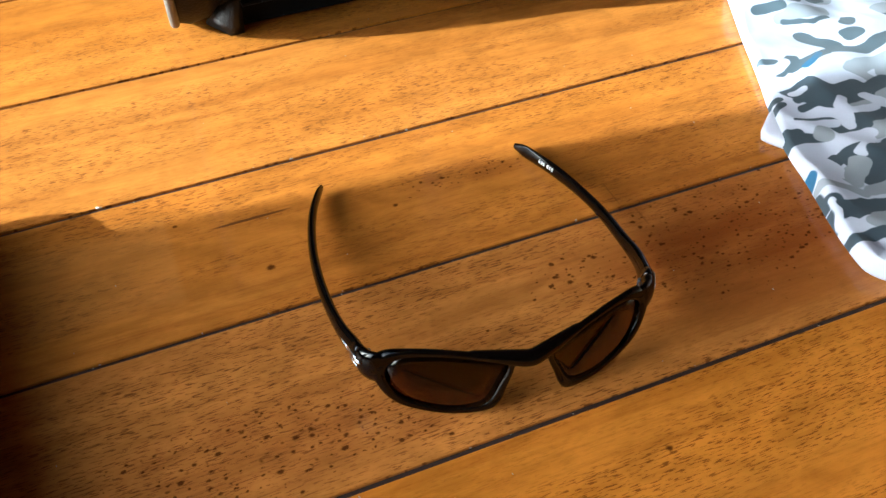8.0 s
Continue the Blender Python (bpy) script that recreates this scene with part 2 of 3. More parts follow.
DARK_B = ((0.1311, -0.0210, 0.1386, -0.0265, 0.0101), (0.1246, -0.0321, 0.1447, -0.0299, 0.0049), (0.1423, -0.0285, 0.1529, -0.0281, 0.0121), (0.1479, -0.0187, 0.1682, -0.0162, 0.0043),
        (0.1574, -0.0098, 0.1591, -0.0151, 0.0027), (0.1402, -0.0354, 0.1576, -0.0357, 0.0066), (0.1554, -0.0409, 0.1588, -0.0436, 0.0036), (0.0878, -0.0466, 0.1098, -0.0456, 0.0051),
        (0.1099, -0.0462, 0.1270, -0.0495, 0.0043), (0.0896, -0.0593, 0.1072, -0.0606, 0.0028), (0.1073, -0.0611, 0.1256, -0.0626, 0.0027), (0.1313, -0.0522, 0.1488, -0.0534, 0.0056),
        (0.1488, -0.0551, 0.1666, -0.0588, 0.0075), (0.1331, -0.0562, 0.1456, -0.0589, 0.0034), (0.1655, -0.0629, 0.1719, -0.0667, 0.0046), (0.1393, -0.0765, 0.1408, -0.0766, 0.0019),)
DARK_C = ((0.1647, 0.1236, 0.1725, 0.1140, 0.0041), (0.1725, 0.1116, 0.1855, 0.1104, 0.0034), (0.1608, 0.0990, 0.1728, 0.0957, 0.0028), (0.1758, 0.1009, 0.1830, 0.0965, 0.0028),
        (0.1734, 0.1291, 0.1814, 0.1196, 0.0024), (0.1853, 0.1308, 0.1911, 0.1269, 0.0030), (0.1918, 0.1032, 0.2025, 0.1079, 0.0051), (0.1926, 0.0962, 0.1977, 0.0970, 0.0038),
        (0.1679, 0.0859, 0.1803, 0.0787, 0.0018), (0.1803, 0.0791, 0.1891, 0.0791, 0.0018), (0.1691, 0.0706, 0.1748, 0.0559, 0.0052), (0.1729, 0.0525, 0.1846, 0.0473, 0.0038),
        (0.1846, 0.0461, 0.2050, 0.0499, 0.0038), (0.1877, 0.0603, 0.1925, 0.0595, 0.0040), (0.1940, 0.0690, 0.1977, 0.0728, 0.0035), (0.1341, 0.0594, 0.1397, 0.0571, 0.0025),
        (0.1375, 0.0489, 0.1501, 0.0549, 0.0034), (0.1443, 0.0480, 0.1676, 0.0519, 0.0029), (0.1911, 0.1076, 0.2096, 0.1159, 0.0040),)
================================
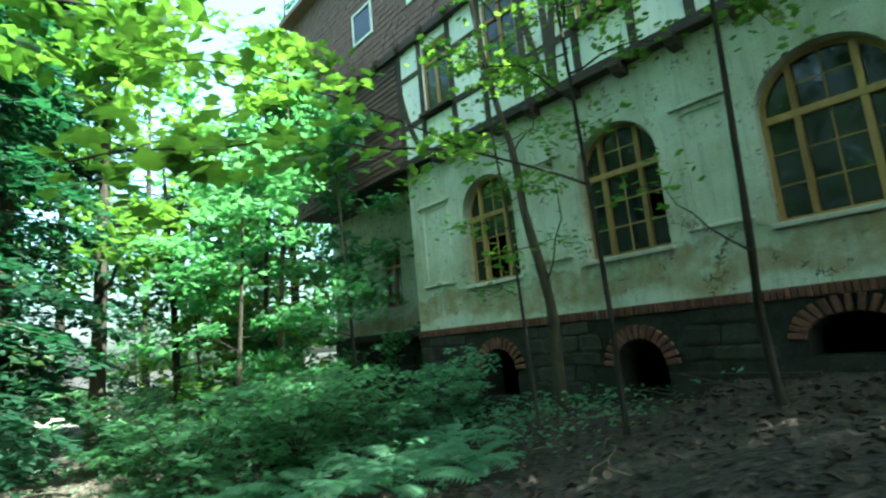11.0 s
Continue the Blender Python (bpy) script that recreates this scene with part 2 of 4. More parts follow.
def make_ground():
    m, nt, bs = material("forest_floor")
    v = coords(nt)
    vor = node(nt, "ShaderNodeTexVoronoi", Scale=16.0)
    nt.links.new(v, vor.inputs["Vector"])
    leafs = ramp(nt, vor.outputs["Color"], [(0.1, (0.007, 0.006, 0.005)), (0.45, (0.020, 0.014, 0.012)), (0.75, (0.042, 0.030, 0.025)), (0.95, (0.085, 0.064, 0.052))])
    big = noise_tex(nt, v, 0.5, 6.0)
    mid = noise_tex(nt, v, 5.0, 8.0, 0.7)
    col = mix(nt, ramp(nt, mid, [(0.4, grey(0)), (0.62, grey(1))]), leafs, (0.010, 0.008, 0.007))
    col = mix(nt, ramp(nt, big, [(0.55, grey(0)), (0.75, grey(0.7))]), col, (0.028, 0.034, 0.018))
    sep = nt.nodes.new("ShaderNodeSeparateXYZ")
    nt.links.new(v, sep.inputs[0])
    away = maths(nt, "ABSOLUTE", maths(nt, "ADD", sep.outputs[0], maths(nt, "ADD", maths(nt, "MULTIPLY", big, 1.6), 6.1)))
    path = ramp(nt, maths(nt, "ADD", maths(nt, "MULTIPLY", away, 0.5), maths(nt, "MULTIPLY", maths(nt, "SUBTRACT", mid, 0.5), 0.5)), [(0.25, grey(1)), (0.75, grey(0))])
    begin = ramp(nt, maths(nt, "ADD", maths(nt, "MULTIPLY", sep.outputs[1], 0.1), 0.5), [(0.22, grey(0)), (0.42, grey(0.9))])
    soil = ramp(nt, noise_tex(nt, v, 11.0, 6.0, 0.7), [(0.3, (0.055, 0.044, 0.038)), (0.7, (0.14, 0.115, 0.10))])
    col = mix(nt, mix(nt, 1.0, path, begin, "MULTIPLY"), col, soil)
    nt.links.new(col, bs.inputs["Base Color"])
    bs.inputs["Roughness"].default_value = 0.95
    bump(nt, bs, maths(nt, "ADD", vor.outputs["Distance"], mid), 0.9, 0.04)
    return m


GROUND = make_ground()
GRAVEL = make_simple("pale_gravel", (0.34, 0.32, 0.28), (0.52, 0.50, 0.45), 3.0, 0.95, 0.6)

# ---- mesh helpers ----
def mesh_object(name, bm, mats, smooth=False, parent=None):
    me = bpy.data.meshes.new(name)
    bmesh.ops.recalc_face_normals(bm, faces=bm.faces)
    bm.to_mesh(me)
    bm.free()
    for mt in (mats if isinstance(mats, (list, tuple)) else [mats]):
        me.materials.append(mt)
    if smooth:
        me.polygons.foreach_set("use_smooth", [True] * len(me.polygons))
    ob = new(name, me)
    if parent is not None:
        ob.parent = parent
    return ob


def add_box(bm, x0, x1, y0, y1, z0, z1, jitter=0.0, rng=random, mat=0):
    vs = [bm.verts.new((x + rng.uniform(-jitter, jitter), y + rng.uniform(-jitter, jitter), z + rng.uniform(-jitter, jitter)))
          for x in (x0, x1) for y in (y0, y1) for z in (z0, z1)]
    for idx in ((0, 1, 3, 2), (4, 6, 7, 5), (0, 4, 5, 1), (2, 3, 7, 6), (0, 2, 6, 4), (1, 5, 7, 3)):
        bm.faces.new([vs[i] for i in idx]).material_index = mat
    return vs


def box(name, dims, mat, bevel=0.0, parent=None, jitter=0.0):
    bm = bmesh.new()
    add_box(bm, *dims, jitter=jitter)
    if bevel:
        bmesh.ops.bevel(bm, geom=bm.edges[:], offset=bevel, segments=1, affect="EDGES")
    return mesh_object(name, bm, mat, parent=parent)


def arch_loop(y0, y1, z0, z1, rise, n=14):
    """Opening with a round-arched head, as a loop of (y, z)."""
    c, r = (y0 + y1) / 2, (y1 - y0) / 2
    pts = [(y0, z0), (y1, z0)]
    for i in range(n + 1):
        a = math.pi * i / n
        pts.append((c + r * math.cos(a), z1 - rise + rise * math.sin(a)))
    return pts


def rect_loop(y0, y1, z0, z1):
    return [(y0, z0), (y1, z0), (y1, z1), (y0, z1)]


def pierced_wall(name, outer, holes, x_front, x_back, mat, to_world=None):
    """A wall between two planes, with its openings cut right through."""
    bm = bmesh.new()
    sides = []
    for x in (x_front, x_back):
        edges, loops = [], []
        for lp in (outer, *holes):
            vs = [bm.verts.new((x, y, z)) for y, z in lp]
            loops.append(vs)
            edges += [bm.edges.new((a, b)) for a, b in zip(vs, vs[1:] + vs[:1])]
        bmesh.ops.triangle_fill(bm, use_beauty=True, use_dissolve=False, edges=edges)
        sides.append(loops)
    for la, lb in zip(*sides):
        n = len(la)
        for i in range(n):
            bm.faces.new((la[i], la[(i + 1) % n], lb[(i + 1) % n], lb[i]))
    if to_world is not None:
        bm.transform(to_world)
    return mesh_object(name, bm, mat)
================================
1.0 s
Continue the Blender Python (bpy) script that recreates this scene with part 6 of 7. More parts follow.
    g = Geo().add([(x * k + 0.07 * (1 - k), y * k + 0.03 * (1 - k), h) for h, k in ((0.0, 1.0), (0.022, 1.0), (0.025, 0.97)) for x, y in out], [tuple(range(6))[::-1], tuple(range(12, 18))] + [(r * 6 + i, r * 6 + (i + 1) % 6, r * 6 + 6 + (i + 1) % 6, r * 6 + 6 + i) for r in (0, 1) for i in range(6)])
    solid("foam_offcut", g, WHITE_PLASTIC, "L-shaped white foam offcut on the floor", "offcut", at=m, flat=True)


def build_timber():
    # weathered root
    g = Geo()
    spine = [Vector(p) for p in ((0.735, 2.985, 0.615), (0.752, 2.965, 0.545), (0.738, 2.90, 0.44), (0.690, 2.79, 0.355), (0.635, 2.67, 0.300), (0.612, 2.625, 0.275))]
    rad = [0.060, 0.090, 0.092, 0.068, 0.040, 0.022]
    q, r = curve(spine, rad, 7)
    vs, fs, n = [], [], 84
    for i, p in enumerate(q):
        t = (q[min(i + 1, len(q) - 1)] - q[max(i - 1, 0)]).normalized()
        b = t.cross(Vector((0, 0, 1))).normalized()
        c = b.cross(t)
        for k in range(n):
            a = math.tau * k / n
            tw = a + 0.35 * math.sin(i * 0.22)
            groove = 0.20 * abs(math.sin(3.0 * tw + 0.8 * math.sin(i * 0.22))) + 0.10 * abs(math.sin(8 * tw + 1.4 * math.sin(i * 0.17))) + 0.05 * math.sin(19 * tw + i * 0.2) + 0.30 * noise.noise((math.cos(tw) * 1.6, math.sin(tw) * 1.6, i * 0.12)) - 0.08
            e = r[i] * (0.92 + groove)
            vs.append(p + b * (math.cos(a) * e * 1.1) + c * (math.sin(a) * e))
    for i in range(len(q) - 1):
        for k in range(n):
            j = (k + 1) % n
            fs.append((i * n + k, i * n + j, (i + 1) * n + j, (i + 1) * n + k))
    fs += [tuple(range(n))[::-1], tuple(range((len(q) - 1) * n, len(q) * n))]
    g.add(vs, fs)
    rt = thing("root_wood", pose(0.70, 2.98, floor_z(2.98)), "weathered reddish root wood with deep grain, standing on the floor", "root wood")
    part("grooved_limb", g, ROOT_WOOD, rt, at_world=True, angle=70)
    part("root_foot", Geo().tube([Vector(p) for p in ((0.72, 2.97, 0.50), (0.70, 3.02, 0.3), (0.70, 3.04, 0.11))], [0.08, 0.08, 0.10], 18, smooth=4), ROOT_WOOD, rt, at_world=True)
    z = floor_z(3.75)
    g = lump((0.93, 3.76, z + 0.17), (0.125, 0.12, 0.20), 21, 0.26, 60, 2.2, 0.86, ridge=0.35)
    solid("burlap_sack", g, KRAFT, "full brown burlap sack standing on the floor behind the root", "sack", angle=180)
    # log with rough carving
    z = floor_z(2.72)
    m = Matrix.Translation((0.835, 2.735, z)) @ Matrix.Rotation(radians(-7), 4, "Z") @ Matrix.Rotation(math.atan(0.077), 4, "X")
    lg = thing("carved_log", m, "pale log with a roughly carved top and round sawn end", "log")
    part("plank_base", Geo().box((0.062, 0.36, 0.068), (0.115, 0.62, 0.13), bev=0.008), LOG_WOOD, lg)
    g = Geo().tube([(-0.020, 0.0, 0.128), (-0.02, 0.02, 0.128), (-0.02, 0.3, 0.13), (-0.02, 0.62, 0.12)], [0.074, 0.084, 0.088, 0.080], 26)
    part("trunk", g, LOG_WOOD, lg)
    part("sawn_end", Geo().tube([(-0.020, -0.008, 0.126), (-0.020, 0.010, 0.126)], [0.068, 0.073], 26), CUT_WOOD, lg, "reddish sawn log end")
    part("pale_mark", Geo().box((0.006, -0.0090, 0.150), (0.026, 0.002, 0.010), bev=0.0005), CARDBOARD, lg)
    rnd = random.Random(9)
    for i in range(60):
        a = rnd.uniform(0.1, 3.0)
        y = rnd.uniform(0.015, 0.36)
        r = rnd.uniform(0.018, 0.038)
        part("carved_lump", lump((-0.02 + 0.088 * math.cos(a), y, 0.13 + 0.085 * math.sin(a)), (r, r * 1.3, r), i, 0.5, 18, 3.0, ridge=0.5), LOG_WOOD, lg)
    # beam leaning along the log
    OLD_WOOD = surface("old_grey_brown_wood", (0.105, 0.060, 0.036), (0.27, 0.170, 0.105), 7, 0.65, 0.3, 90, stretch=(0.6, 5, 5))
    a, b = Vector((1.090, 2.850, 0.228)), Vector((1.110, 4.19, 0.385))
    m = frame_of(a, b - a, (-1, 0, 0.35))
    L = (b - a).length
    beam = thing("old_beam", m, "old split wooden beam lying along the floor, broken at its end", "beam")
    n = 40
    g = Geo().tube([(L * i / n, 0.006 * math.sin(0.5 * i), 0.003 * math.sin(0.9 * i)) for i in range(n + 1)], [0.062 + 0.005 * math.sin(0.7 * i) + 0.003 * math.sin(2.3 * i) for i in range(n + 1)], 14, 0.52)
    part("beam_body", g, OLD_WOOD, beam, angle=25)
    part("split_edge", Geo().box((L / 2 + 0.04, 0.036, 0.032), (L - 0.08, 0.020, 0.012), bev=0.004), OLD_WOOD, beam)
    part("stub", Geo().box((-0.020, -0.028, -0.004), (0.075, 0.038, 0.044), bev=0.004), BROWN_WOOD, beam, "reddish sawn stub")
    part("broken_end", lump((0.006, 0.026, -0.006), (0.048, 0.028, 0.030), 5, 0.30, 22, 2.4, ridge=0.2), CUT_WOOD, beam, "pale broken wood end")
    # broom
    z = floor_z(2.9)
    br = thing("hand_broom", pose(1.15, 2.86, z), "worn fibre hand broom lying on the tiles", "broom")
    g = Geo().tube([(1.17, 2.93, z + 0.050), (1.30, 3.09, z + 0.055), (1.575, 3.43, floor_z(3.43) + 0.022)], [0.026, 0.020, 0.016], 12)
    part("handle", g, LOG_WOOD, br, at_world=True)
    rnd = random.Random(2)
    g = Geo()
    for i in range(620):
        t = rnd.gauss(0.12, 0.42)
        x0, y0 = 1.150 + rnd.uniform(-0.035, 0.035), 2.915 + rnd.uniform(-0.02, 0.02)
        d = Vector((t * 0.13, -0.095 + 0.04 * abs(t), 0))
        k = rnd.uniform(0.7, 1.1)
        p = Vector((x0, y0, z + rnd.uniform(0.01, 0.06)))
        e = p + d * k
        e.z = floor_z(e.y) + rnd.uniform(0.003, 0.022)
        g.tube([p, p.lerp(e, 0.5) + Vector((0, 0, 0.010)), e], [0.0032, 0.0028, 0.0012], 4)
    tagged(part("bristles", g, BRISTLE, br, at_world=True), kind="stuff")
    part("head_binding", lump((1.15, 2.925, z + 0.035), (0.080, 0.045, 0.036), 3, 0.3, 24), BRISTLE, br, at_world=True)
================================
## To be done:
Print, from the entries above, the line with "7. More parts follow.", the line with "white foam offcut" and all lines between them, exactly and with nothing else.

## Exercise solution:
Continue the Blender Python (bpy) script that recreates this scene with part 6 of 7. More parts follow.
    g = Geo().add([(x * k + 0.07 * (1 - k), y * k + 0.03 * (1 - k), h) for h, k in ((0.0, 1.0), (0.022, 1.0), (0.025, 0.97)) for x, y in out], [tuple(range(6))[::-1], tuple(range(12, 18))] + [(r * 6 + i, r * 6 + (i + 1) % 6, r * 6 + 6 + (i + 1) % 6, r * 6 + 6 + i) for r in (0, 1) for i in range(6)])
    solid("foam_offcut", g, WHITE_PLASTIC, "L-shaped white foam offcut on the floor", "offcut", at=m, flat=True)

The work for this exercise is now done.